Your answer should be only a number: how many lines include the word "that".

────────────────

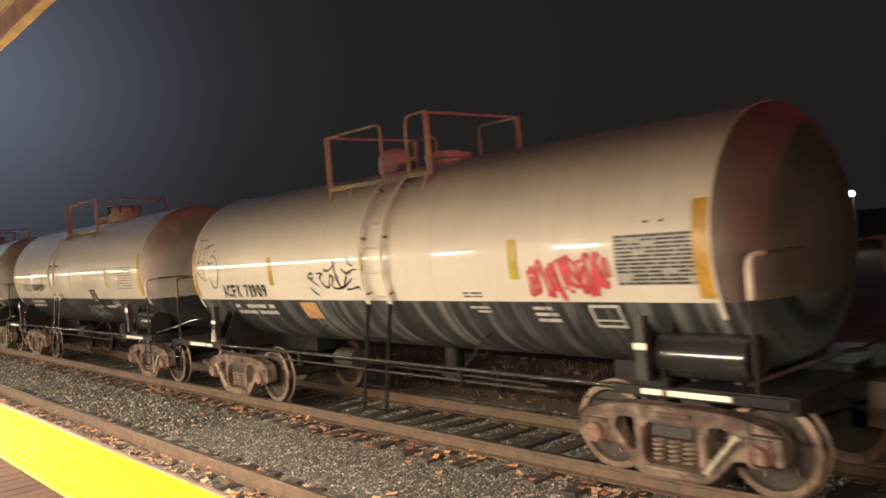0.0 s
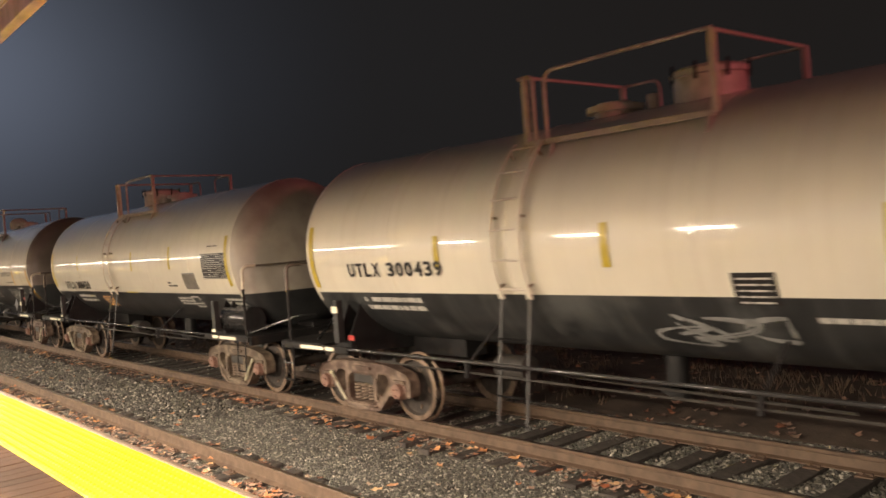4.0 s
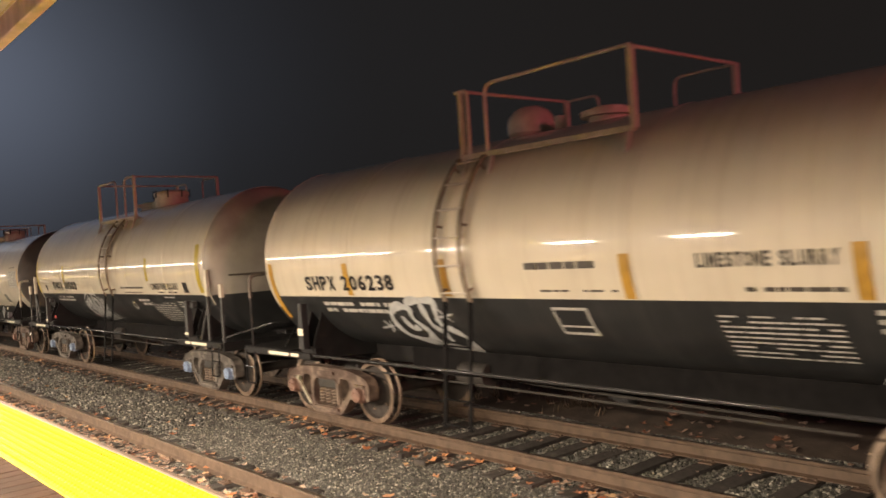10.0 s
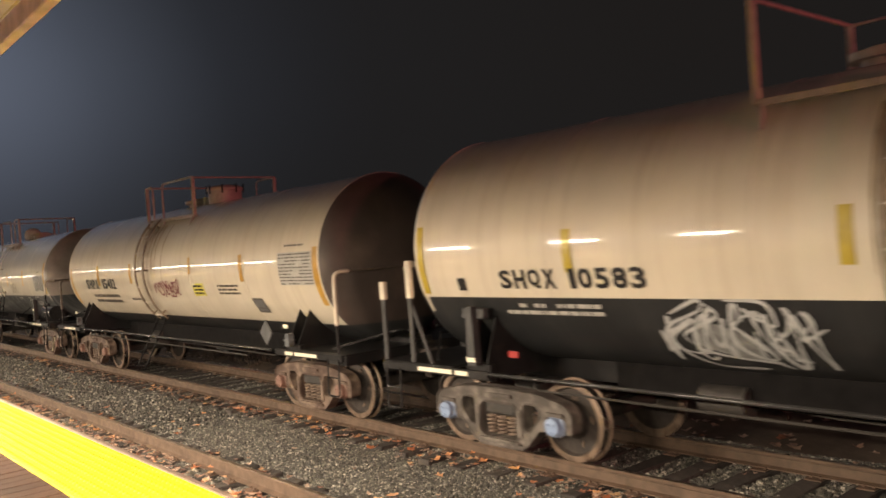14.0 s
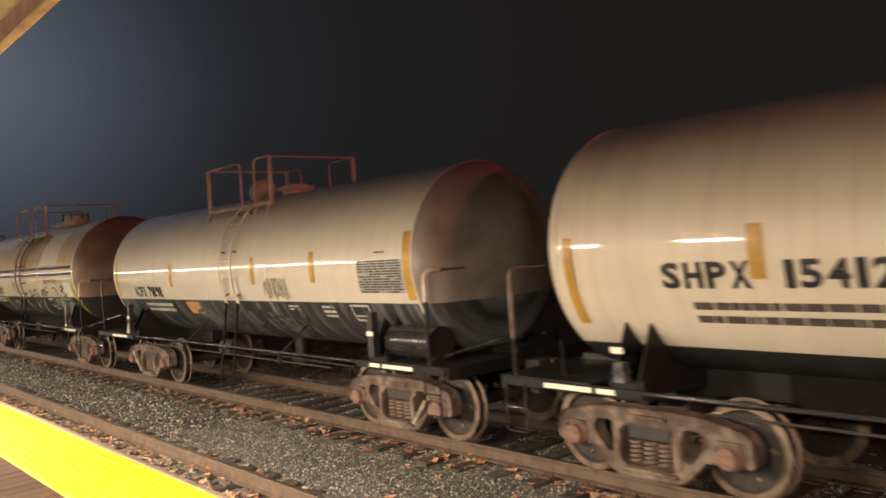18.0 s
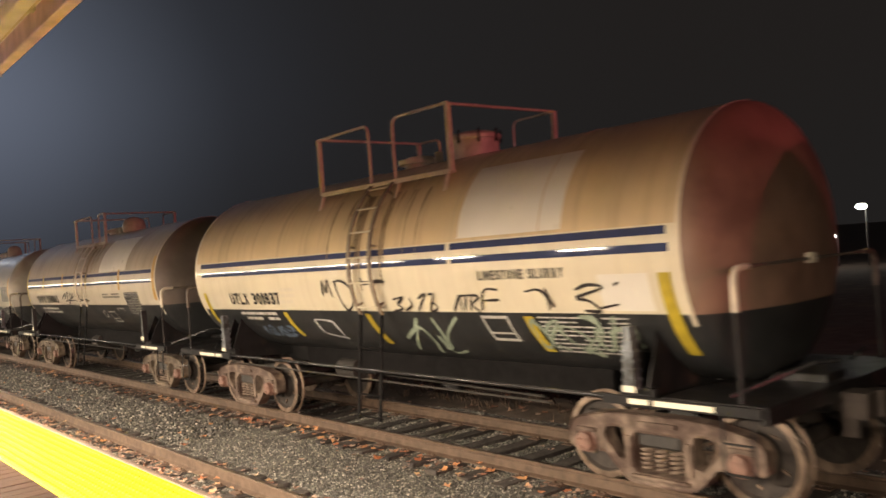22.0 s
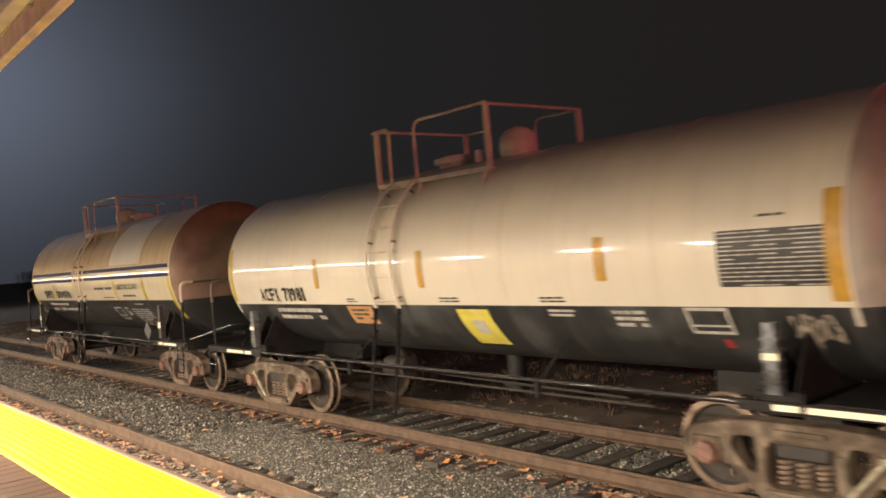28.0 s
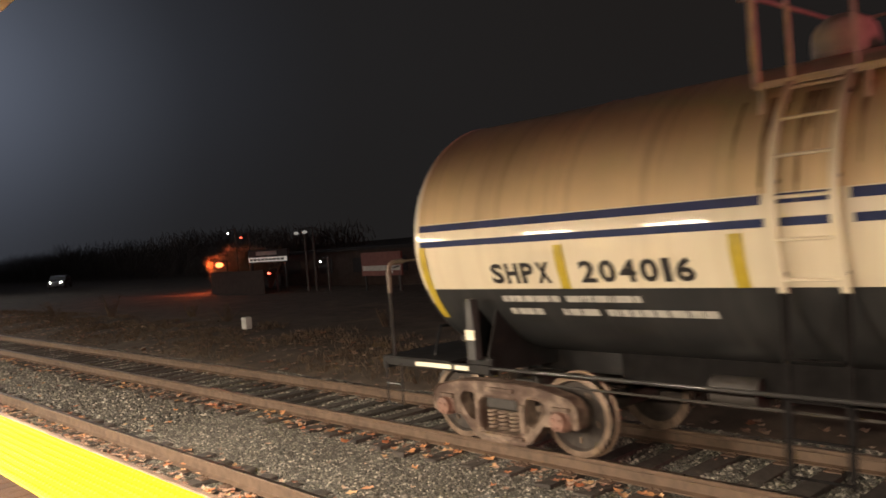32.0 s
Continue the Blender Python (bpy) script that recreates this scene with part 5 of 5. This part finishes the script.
        ("frame", 1.10, 1.56, 1.41, 1.72, 0.03, LET_W), ("panel", 2.22, 3.34, 1.26, 1.70, None, LET_W, 9, 75, "data_panel", 0.4), ("text", "LIMESTONE SLURRY", 1.89, 3.25, 2.14, 2.26, INK_F), ("panel", 2.06, 3.01, 1.96, 2.03, None, INK_F, 1, 76), ("panel", 0.27, 1.59, 2.13, 2.23, None, INK_F, 1, 77), ("panel", 0.76, 1.56, 1.94, 1.98, None, INK_F, 1, 78),
        ("panel", -4.22, -2.41, 1.72, 1.84, None, LET_W, 1, 79), ("panel", -4.19, -1.68, 1.57, 1.70, None, LET_W, 1, 80), ("panel", 2.64, 3.19, 1.78, 1.82, None, LET_W, 1, 81), ("dia", 3.72, 1.25, 0.2), ("frame", 1.84, 2.02, 1.53, 1.72, 0.03, LET_W)]),
}
FRONT = dict(Z=9.60, A=-3.635, B=-16.871, C=-29.778, D=-42.904, E=-56.152, F=-69.624, G=-83.692, H=-97.121, I=-109.865, J=-122.959, K=-136.174)
TRAIN = []
for letter, spec in CARS.items():
    cen = FRONT[letter] - 0.889 - spec["tc"] / 2
    TRAIN.append((tank_car(letter, cen, spec), cen))

# ---- beyond the tracks ----


def street_light(x, y, z, glow, size, label, base=-0.6):
    t = thing("street_lamp", label, "street lamp", "distant lamps", m=pose(x, y, base))
    bm = bmesh.new()
    tube(bm, [(0, 0, 0), (0, 0, z - base + 0.3)], [0.09, 0.05], 8)
    part("pole", bm, POLE, t)
    bm = bmesh.new()
    tube(bm, [(0, 0, z - base + 0.28), (0.0, -0.5, z - base + 0.22)], 0.035, 6)
    part("arm", bm, POLE, t)
    bm = bmesh.new()
    bmesh.ops.create_icosphere(bm, subdivisions=2, radius=size, matrix=pose(0, -0.62, z - base) @ Matrix.Diagonal((1.3, 1, 0.7, 1)))
    part("lamp_head", bm, glow, t, "glowing lamp head")
    return t


street_light(-25.0, 60, 3.57, GLOW_W, 0.30, "far white street lamp on a tall pole")
street_light(-27.1, 60, 1.61, GLOW_W, 0.19, "far white street lamp on a short pole")
street_light(-29.4, 60, 3.02, GLOW_W, 0.10, "small far white lamp on a pole")
street_light(-55.1, 28.8, 1.50, GLOW_O, 0.27, "orange sodium lamp beside a hedge")
street_light(-55.7, 30, 3.75, GLOW_W, 0.05, "tiny far white lamp")
street_light(-53.8, 30, 3.36, GLOW_R, 0.07, "tiny far red lamp")
street_light(-46.4, 30, 3.27, GLOW_S, 0.16, "dim far floodlight on a pole")
street_light(-45.4, 30, 3.30, GLOW_S, 0.16, "dim far floodlight on a pole")
street_light(-43.9, 30, 1.34, GLOW_W, 0.07, "small white lamp across the yard")
street_light(-36.7, 30, 0.55, GLOW_S, 0.05, "tiny dim lamp across the yard")
street_light(-20.0, 30, 0.30, GLOW_R, 0.05, "small red marker lamp beyond the tracks")
street_light(-50.3, 30, 0.70, GLOW_R, 0.10, "small red lamp under the station sign")


def crossing_flasher(y, base):
    t = thing("crossing_flasher", "road crossing mast with lit red flashers facing the train", "crossing signal", "crossing flashers", m=pose(25.06, y, base))
    top = 6.9 - base
    bm = bmesh.new()
    cyl(bm, (0.12, 0, 0), (0.12, 0, top + 0.6), 0.07, 10)
    part("pole", bm, POLE, t)
    part("crossarm", box(bmesh.new(), 0.08, 0.16, -0.62, 0.62, top - 0.04, top + 0.04, 0.01), POLE, t)
    for dy in (-0.4, 0.4):
        bm = bmesh.new()
        cyl(bm, (-0.02, dy, top), (0.07, dy, top), 0.24, 24)
        b = part("backplate", bm, SIGN_D, t)
        bm = bmesh.new()
        cyl(bm, (-0.05, dy, top), (-0.021, dy, top), 0.13, 20)
        part("lens", bm, GLOW_R, b, "lit red lens")


crossing_flasher(1.3, DECK)
crossing_flasher(13.6, -0.6)


def yard_light(x, y, z, size, mat_, watts, colour):
    d = bpy.data.lights.new("yard_light", "POINT")
    d.energy, d.color, d.shadow_soft_size = watts, colour, size
    o = new("yard_light", d)
    o.location = (x, y, z)


yard_light(-58.5, 29.0, 1.5, 0.5, None, 620, (1.0, 0.17, 0.05))
yard_light(-25.0, 58.8, 3.5, 0.3, None, 150, (1.0, 0.92, 0.80))

# an unseen tall mast lamp down the line, added to lift the dark far ground
street_light(-86.0, 12.6, 12.0, GLOW_W, 0.3, "unseen tall mast lamp added to brighten the far ground")
yard_light(-86.0, 12.0, 11.6, 0.3, None, 3500, (0.90, 0.95, 1.0))

sg = thing("station_sign", "wide dark sign board with a pale lettered band on two posts", "sign", m=pose(-51.3, 30, -0.6))
part("board", box(bmesh.new(), -2.7, 2.7, -0.06, 0.06, 2.05, 2.95, 0.02), SIGN_D, sg)
part("pale_band", box(bmesh.new(), -2.62, 2.62, -0.075, -0.062, 2.10, 2.42), GLOW_S, sg, "pale lit band of the sign")
part("upper_band", box(bmesh.new(), -1.5, 1.3, -0.075, -0.062, 2.56, 2.84), mat("grey_sign_lettering", (0.25, 0.25, 0.25), 0.6), sg)
for k in range(9):
    part("lettering_bar", box(bmesh.new(), -2.4 + k * 0.53, -2.02 + k * 0.53, -0.085, -0.077, 2.19, 2.33), SIGN_D, sg)
for dx in (-2.3, 2.3):
    part("post", box(bmesh.new(), dx - 0.07, dx + 0.07, -0.05, 0.05, 0.0, 2.05), POLE, sg)

fence = thing("board_fence", "low dark board fence in front of the lit shrubs", "fence", m=pose(-53.4, 28.1, -0.62))
for k in range(8, 46):
    x = -4.6 + k * 0.2
    part("board", box(bmesh.new(), x, x + 0.185, -0.012, 0.012, 0.0, 1.62 + 0.03 * math.sin(k * 2.7), 0.004), DARKWALL, fence)
for z in (0.4, 1.3):
    part("fence_rail", box(bmesh.new(), -3.0, 4.6, 0.013, 0.06, z, z + 0.09), DARKWALL, fence)

bd = thing("trackside_building", "low dark brick building across the yard", "building", m=pose(-47.5, 34, -0.62))
part("wall", box(bmesh.new(), -9, 9, 0, 8, 0, 2.4), DARKWALL, bd)
part("roof", box(bmesh.new(), -9.3, 9.3, -0.3, 8.3, 2.4, 2.6), SIGN_D, bd)
for k in range(4):
    part("window", box(bmesh.new(), -7.6 + k * 4.2, -5.9 + k * 4.2, -0.03, 0.05, 0.9, 1.9), SIGN_D, bd)
bl = thing("billboard", "dim reddish billboard panel on posts", "sign", m=pose(-38.4, 30, -0.6))
part("panel", box(bmesh.new(), -1.9, 1.9, -0.05, 0.05, 0.9, 2.3), mat("dim_red_billboard", (0.22, 0.08, 0.07), 0.6), bl)
part("band", box(bmesh.new(), -1.8, 1.8, -0.06, -0.052, 1.2, 1.5), SIGN_W, bl)
for dx in (-1.6, 1.6):
    part("post", box(bmesh.new(), dx - 0.06, dx + 0.06, -0.04, 0.04, 0, 0.9), POLE, bl)


def parked_car(m, label):
    t = thing("parked_car", label, "car", m=m)
    bm = bmesh.new()
    prism(bm, [(-2.1, 0.3), (2.1, 0.3), (2.15, 0.75), (1.3, 0.9), (0.7, 1.4), (-1.0, 1.42), (-1.7, 0.95), (-2.15, 0.85)], -0.85, 0.85)
    bmesh.ops.bevel(bm, geom=list(bm.edges), offset=0.07, segments=2, affect="EDGES")
    part("body", bm, mat("dark_silver_car_paint", (0.25, 0.26, 0.28), 0.25, metal=0.5), t, soft=30)
    for sx in (-1.3, 1.3):
        for sy in (-0.8, 0.8):
            bm = lathe_y(bmesh.new(), [(sy - 0.1, 0.25), (sy - 0.1, 0.32), (sy + 0.1, 0.32), (sy + 0.1, 0.25)], 20, sx, 0.32)
            part("wheel", bm, GREASE, t, soft=40)
    for sy in (-0.55, 0.55):
        bm = bmesh.new()
        bmesh.ops.create_icosphere(bm, subdivisions=2, radius=0.09, matrix=pose(2.12, sy, 0.68))
        part("headlight", bm, GLOW_W, t, "lit headlight")
    return t


parked_car(pose(-97.7, 30.4, -0.2, 0, 0, -30), "silver car with its headlights on across the yard")

box_t = thing("relay_box", "small pale metal box on a post beside the track", "relay box", m=pose(-25.0, 13.6, -0.5))
part("cabinet", box(bmesh.new(), -0.16, 0.16, -0.12, 0.12, 0.35, 0.75, 0.02), SIGN_W, box_t)
part("post", box(bmesh.new(), -0.03, 0.03, -0.03, 0.03, 0, 0.35), POLE, box_t)


def tufts(name, count, x0, x1, y0, y1, h, material, label, cat, base):
    verts, faces = [], []
    for _ in range(count):
        x, y = x0 + (x1 - x0) * rng.random(), y0 + (y1 - y0) * rng.random()
        if noise.noise((x * 0.4, y * 0.5, 4.0)) < -0.15:
            continue
        z = base(x, y) - 0.02
        for _b in range(5):
            a = rng.random() * 6.283
            w, hh = 0.006 + 0.008 * rng.random(), h * (0.4 + 0.8 * rng.random())
            lx, ly = rng.normal(0, 0.35 * hh, 2)
            ox, oy = rng.normal(0, 0.06, 2)
            k = len(verts)
            dx, dy = w * math.cos(a), w * math.sin(a)
            verts += [(x + ox - dx, y + oy - dy, z), (x + ox + dx, y + oy + dy, z), (x + ox + lx * 0.5 + dx * 0.7, y + oy + ly * 0.5 + dy * 0.7, z + hh * 0.6), (x + ox + lx, y + oy + ly, z + hh)]
            faces += [(k, k + 1, k + 2), (k, k + 2, k + 3)]
    me = bpy.data.meshes.new(name)
    me.from_pydata(verts, [], faces)
    me.materials.append(material)
    return tagged(new(name, me), label, cat, kind="stuff")


tufts("dry_grass", 6500, -60, 0, 10.4, 15.5, 0.17, GRASS, "dry matted grass on the verge beside the track", "grass", bank)

# lighter copy of the twig colour, with the orange lamp's light put in
LIT_TWIG = mat("lamp_lit_twigs", (0.30, 0.22, 0.15), 0.9, vary=0.3, scale=8)


def shrub(x, y, h, seed, label, material=SHRUB, base=-0.5, dense=1):
    r = random.Random(seed)
    t = thing("shrub", label, "shrub", "bare shrubs", m=pose(x, y, base))
    bm = bmesh.new()
    tw = bmesh.new()
    for _ in range(9 + 4 * (dense > 1)):
        a, l = r.uniform(0, 6.283), h * r.uniform(0.6, 1.1)
        p = Vector((r.uniform(-0.1, 0.1), r.uniform(-0.1, 0.1), 0))
        d = Vector((math.cos(a) * 0.5, math.sin(a) * 0.5, 1.0)).normalized()
        path = [p]
        for k in range(5):
            d = (d + Vector((r.uniform(-0.25, 0.25), r.uniform(-0.25, 0.25), 0.08))).normalized()
            path.append(path[-1] + d * l / 5)
        tube(bm, path, [0.03, 0.025, 0.02, 0.014, 0.009, 0.004], 5)
        for q in path[2:]:
            for _k in range(7 * dense):
                e = q + Vector((r.gauss(0, 0.28), r.gauss(0, 0.28), r.gauss(0.1, 0.2))) * h * 0.35
                tube(tw, [q, q.lerp(e, 0.5) + Vector((0, 0, 0.03)), e], [0.007 * dense, 0.005 * dense, 0.002 * dense], 3)
    part("branching", bm, material, t)
    part("twig_cluster", tw, material, t)
    return t


for i, (x, y, h) in enumerate(((-57.4, 29.7, 2.5), (-56.5, 29.9, 2.8), (-56.6, 31.5, 3.3), (-55.0, 32.2, 2.9), (-58.5, 33, 3.0), (-61.0, 31, 2.6), (-57.9, 30.4, 2.6), (-57.0, 30.6, 3.0), (-56.0, 30.5, 2.8), (-55.3, 30.8, 3.1), (-57.6, 31.4, 3.4), (-59.4, 30.9, 2.0), (-56.0, 29.5, 2.4), (-30, 15.5, 0.9), (-41, 15.0, 1.2), (-34.5, 16.2, 0.8), (-21, 16.4, 0.7), (-47, 14.2, 1.0))):
    if y > 20:
        shrub(x, y, h, i, "dense shrub coloured paler for the light of the orange lamp", LIT_TWIG, -0.6, 2)
    else:
        shrub(x, y, h, i, "bare leafless shrub beyond the tracks", base=-0.45)


def far_thicket(count):
    """A ragged belt of bare trees and scrub behind the yard, added in place of haze along the horizon."""
    r = np.random.default_rng(21)
    verts, faces = [], []
    for _ in range(count):
        x = -210 + 130 * r.random()
        y = 46 + 16 * r.random()
        top = 4.6 + 2.2 * noise.noise((x * 0.07, 0.0, 5.0)) + 1.3 * noise.noise((x * 0.31, 1.0, 5.0))
        z = -0.6 + max(1.5, top) * r.random() ** 0.9
        k = len(verts)
        a = r.random() * 6.283
        l, w = 0.25 + 0.6 * r.random(), 0.03 + 0.08 * r.random()
        dx, dz = math.cos(a) * l, abs(math.sin(a)) * l
        ty = r.normal(0, 0.3)
        verts += [(x - dx - w, y, z - dz), (x - dx + w, y, z - dz), (x + dx + w * 0.5, y + ty, z + dz), (x + dx - w * 0.5, y + ty, z + dz)]
        faces.append((k, k + 1, k + 2, k + 3))
    me = bpy.data.meshes.new("far_thicket")
    me.from_pydata(verts, [], faces)
    me.materials.append(THICKET)
    return tagged(new("far_thicket", me), "added ragged belt of bare scrub, dim as haze, hiding the horizon", "thicket", kind="stuff")


far_thicket(42000)

# ---- what moves ----
# metres run in each second
RUN = (4.241, 4.240, 4.229, 4.217, 4.225, 4.238, 4.245, 4.237, 4.213, 4.213, 4.234, 4.231, 4.206, 4.170, 4.134, 4.143, 4.186, 4.240, 4.281, 4.334, 4.388, 4.431, 4.445, 4.432, 4.452, 4.519, 4.594, 4.666, 4.723, 4.758, 4.819, 4.925)


def gone(t):
    """Metres that the train has travelled after t seconds."""
    k = min(int(t), 31)
    return sum(RUN[:k]) + (t - k) * RUN[k]


def motions():
    for car, cen in TRAIN:
        walk(car, [(t, pose(cen + gone(t), TRACK_FAR, 0)) for t in range(33)])
    steps = [i * 0.15 for i in range(214)] + [32.0]
    turns = [math.degrees(gone(t) / 0.457) for t in steps]
    for w, x, a in WHEELSETS:
        walk(w, [(t, pose(x, 0, 0.457) @ pose(0, 0, 0, 0, a + turn, 0)) for t, turn in zip(steps, turns)])


motions()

────────────────

▸ Completed exercise
2